Esse é também o entendimento de Luís Buchinho. Este criador considera que deve continuar a existir uma relação entre as colecções e as estações do ano, mas com um timing mais próximo. “Por exemplo, as colecções Primavera/Verão devem ser apresentadas em Janeiro do próprio ano e entregues nas lojas a partir de Março. As de Outono/Inverno devem ser apresentadas em Julho e entregues para venda em Outubro”, defende. E aponta várias razões para este novo calendário, desde as mudanças climatéricas ao facto de o público (clientes) passar a ter “uma memória mais fresca” sobre aquilo que foi apresentado.

Luís Buchinho
“Com as redes sociais, somos bombardeados com informações sobre as colecções”
“Hoje, com as redes sociais, somos constantemente bombardeados com informações sobre as colecções. De tal forma que essa informação se vai perdendo, tanto mais que os clientes esperam depois demasiado tempo para as poder adquirir”, considera.

“Com um mundo cada vez mais global e a necessidade de nos movermos quase diariamente de um lado para o outro, a moda começa a ter outro tipo de exigências. Na realidade, hoje quando se pensa numa coleção, não nos guiamos tanto pela estação na qual será apresentada, mas mais pelas necessidades que essa coleção possa vir a colmatar”, adianta, por seu turno, a estilista Elsa Barreto.

Indo ao encontro das questões levantadas pelo clima, esta criadora diz mesmo que “as coleções de hoje são muito mais ecléticas, muito mais abrangentes e não têm exigências próprias do frio, do calor ou das meias estações que, aliás, com as alterações climáticas a que temos assistido são cada vez menos acentuadas”.

Ressalva, porém, “as peças que são obrigatórias em cada uma das estações, nomeadamente, no inverno, onde se destacam, por exemplo, os casacos mais quentes, mas já não se pensa tanto em coleções que casem rigorosamente com a estação na qual surgem”.

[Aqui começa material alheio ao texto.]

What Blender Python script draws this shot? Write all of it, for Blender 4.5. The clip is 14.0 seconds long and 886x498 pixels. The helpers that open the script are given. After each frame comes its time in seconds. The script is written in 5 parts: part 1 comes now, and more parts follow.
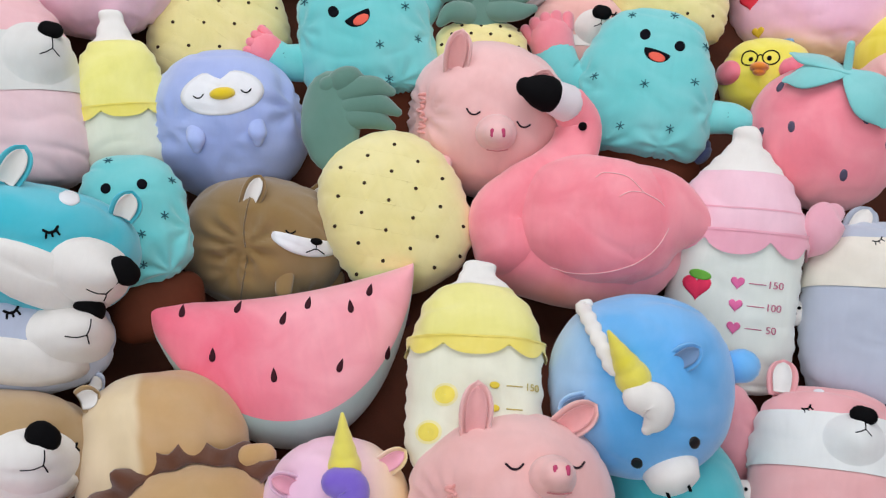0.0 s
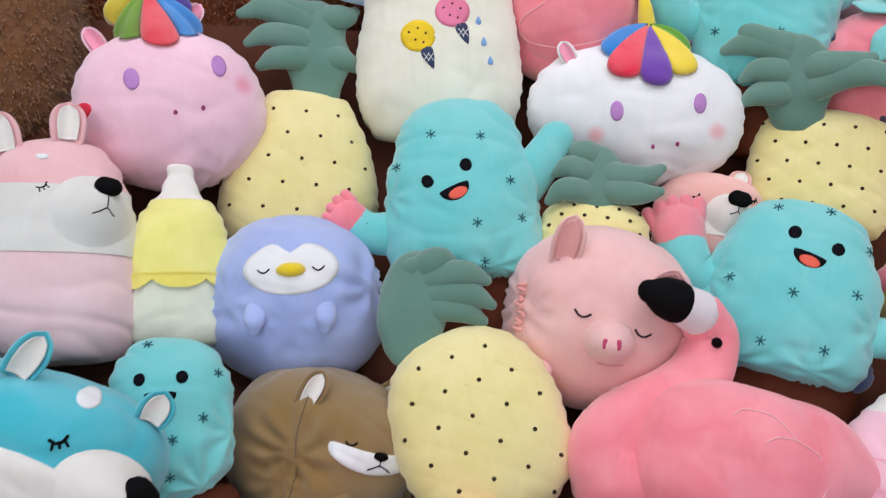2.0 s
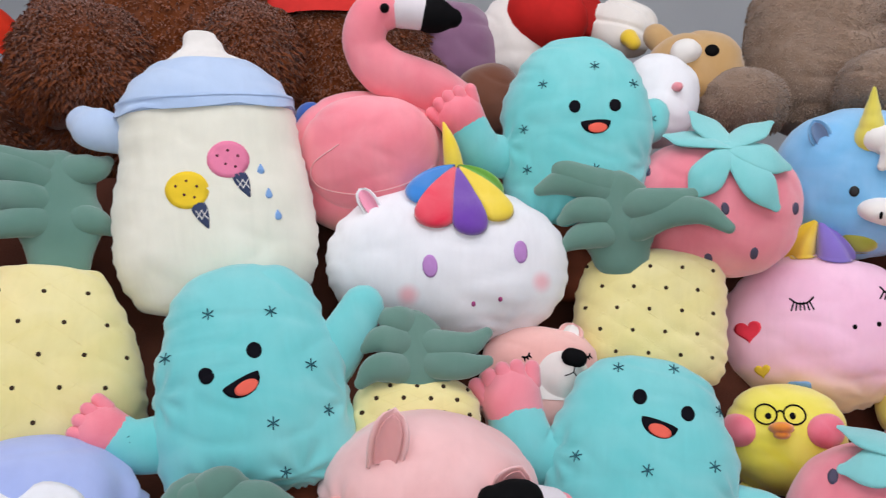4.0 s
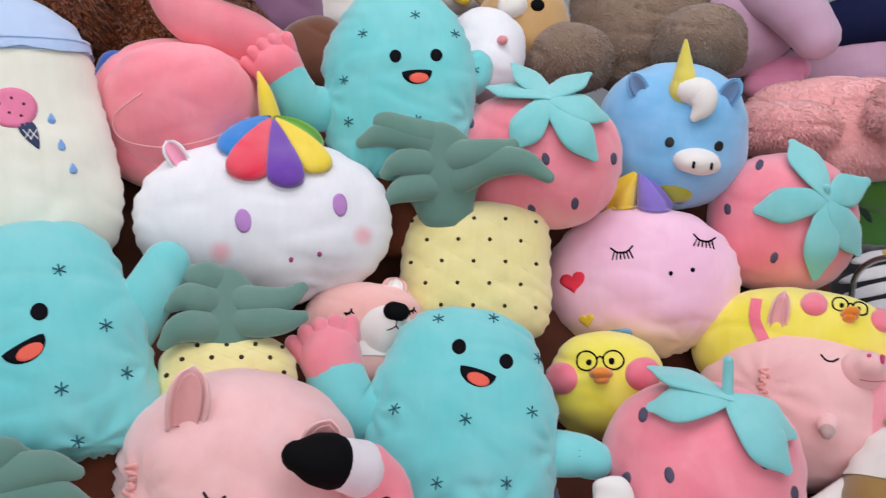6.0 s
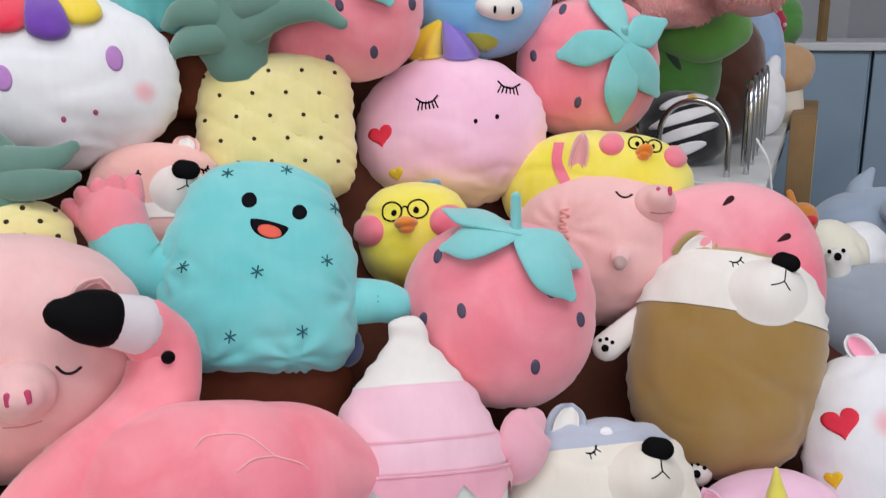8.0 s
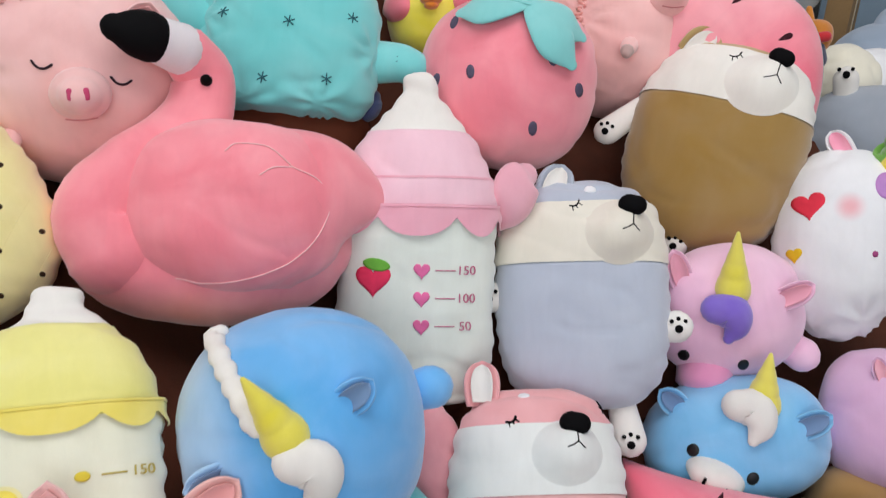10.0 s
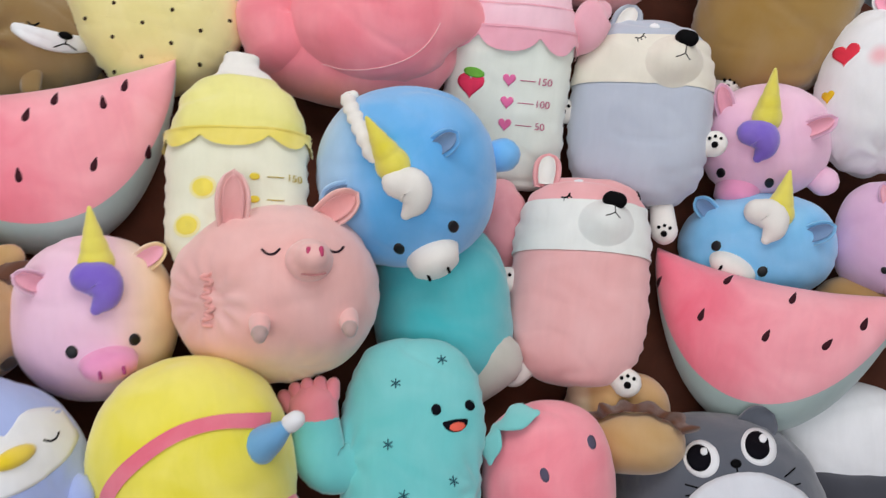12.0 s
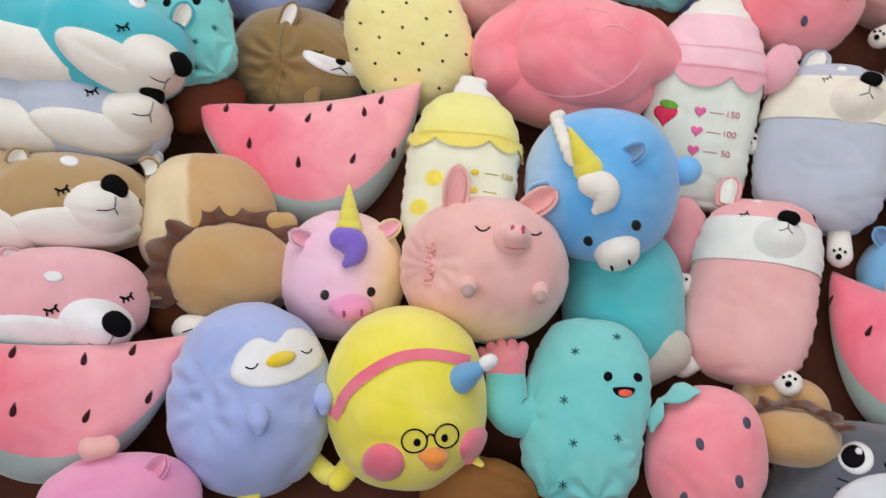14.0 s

Elsa Barreto considera assim que “o grande desafio atual é a combinação entre diferentes texturas e tecidos que possam ser usados ao longo de todo o ano e isso até torna mais interessante o ato de vestir”.

Gabriela Folhadela de Melo, diretora de Criação e Design da Somelos Tecidos, considera a pergunta pertinente, “dado que hoje em dia a moda é muito exigente e os consumidores querem ter acesso a novidades constantes”.

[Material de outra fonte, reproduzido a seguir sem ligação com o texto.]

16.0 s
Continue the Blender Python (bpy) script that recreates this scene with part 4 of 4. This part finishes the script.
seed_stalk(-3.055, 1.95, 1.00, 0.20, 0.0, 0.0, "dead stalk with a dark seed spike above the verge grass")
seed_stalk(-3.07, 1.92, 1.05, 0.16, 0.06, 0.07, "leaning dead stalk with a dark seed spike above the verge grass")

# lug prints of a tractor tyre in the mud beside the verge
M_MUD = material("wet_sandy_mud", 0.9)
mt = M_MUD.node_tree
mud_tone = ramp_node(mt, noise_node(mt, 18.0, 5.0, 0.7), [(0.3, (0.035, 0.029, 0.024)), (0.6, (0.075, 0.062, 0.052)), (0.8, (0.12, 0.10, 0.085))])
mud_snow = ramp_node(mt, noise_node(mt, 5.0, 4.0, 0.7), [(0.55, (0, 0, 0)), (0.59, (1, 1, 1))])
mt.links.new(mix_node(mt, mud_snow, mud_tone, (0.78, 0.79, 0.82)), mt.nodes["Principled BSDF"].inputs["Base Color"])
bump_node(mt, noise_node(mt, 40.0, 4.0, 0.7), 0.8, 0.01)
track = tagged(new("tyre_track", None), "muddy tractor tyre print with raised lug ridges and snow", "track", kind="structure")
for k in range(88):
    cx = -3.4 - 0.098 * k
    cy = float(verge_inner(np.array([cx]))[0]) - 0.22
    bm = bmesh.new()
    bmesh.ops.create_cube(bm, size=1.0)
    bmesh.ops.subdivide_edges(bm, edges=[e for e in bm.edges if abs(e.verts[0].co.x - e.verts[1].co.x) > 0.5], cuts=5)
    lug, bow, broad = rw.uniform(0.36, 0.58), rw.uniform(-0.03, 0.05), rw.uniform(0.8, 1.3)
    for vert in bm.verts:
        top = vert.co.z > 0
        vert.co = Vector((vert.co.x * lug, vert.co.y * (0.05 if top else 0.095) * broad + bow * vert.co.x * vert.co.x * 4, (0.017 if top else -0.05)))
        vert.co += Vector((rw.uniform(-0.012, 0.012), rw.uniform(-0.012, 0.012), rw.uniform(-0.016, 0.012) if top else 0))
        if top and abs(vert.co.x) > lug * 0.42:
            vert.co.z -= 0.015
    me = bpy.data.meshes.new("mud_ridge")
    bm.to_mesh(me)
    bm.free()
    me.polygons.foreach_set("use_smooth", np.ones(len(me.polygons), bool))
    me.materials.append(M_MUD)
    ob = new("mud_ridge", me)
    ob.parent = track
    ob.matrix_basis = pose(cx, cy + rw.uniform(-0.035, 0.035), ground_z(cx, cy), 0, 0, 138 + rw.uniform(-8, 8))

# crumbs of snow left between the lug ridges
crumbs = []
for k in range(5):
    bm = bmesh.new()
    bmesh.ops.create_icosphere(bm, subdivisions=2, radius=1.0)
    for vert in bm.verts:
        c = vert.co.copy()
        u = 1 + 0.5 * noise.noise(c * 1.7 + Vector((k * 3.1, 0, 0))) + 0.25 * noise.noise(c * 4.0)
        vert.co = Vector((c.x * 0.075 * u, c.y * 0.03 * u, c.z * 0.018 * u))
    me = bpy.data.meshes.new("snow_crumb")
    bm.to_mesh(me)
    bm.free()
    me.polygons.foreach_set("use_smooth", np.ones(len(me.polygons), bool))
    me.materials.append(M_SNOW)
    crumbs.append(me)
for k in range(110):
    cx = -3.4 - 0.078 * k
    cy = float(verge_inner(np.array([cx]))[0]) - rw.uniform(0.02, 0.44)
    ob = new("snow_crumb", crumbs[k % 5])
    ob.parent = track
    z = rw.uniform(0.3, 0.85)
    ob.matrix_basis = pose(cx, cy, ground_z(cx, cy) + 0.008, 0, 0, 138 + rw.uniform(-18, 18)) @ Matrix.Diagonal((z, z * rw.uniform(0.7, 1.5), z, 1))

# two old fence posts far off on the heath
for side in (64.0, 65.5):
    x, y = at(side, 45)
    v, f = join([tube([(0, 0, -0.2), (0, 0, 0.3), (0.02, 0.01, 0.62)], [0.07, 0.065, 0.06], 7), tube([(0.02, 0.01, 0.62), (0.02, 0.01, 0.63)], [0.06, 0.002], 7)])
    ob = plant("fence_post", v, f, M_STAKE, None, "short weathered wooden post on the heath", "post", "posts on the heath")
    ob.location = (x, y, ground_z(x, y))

Na sua perspectiva, “as colecções com estações fazem todo o sentido para um planeamento laboral e financeiro de uma empresa, embora se tenha que ter cada vez mais cuidado com o critério de oferta”. E acrescenta: “Não podemos deixar de lado as exigências do mercado de verão e de inverno, a selecção das matérias primas, as cores, texturas e acabamentos”. Mas, sublinha, “temos consciência que os mercados pedem ‘drops de novidades’ entre estações, e é preciso estarmos atentos a essa procura e manter a curiosidade por parte dos nossos clientes até à tão esperada apresentação da colecção”.

Gabriela Melo
“Temos a consciência que os mercados pedem drops de novidade entre as estações”

Paulo Faria, director de vendas da Paula Borges, reforça a ideia da mudança, tanto mais que “tudo muda a uma velocidade galopante e a moda está no topo da lista – não faz sentido absolutamente nenhum a sazonalidade e actuar em espaços temporais alargados como são as estações, para apresentar os nossos produtos”. É imperativo assim “estar alerta para poder responder quase de imediato às exigências do mercado”.

“Os designers e marcas em Nova Iorque, Londres, Milão e Paris, nos últimos anos mostraram nas coleções de inverno flores exóticas, mini saias e óculos de sol, enquanto nas colecções de verão apresentaram casacos, calças e muito preto, uma cor muito digna de inverno. Digamos que isto faz parte de uma tendência maior para uma espécie de estilo sem estação”, descreve António Cunha, director de vendas da Orfama.

O novo modelo, segundo Cunha, “passa por fornecer aos consumidores uma nova maneira de descobrir mais das marcas que conhecem e amam”.  E lembra que “várias marcas já realizam dois shows anuais sem estação e see now buy now, disponibilizando as coleções imediatamente online e nas lojas”.

Tal como Buchinho, também António Cunha realça o papel das redes sociais: “Ao trabalhar com os influenciadores das redes sociais, as marcas e a indústria também podem tirar proveito de oportunidades de marketing significativas. Os clientes encontram cada vez mais marcas que querem comprar através das redes sociais e do zumbido social de amigos ou influenciadores online”.

Poderá isto significar o fim dos desfiles de moda sazonal? “Provavelmente não, mas a sua função irá com certeza evoluir. Em vez de vender roupas, a passarela vai ser uma exposição. O show vai incidir mais sobre a imagem da marca, e as pré-coleções vão servir para manter o impulso da compra. Essas peças precisam ser trans-sazonais”.

Dolores Gouveia não tem dúvidas. “De facto, colecções trans-sazonais fazem todo o sentido. Os produtos, as colecções, as marcas de moda são produzidos, divulgados e consumidos all over the world”.

Como será então no futuro? “Neste mundo globalizado, convém ter um guarda-roupa versátil, independentemente da estação do ano. Acredito que a tendência é para evoluir para o lançamento de duas colecções anuais com carácter trans-sazonal”.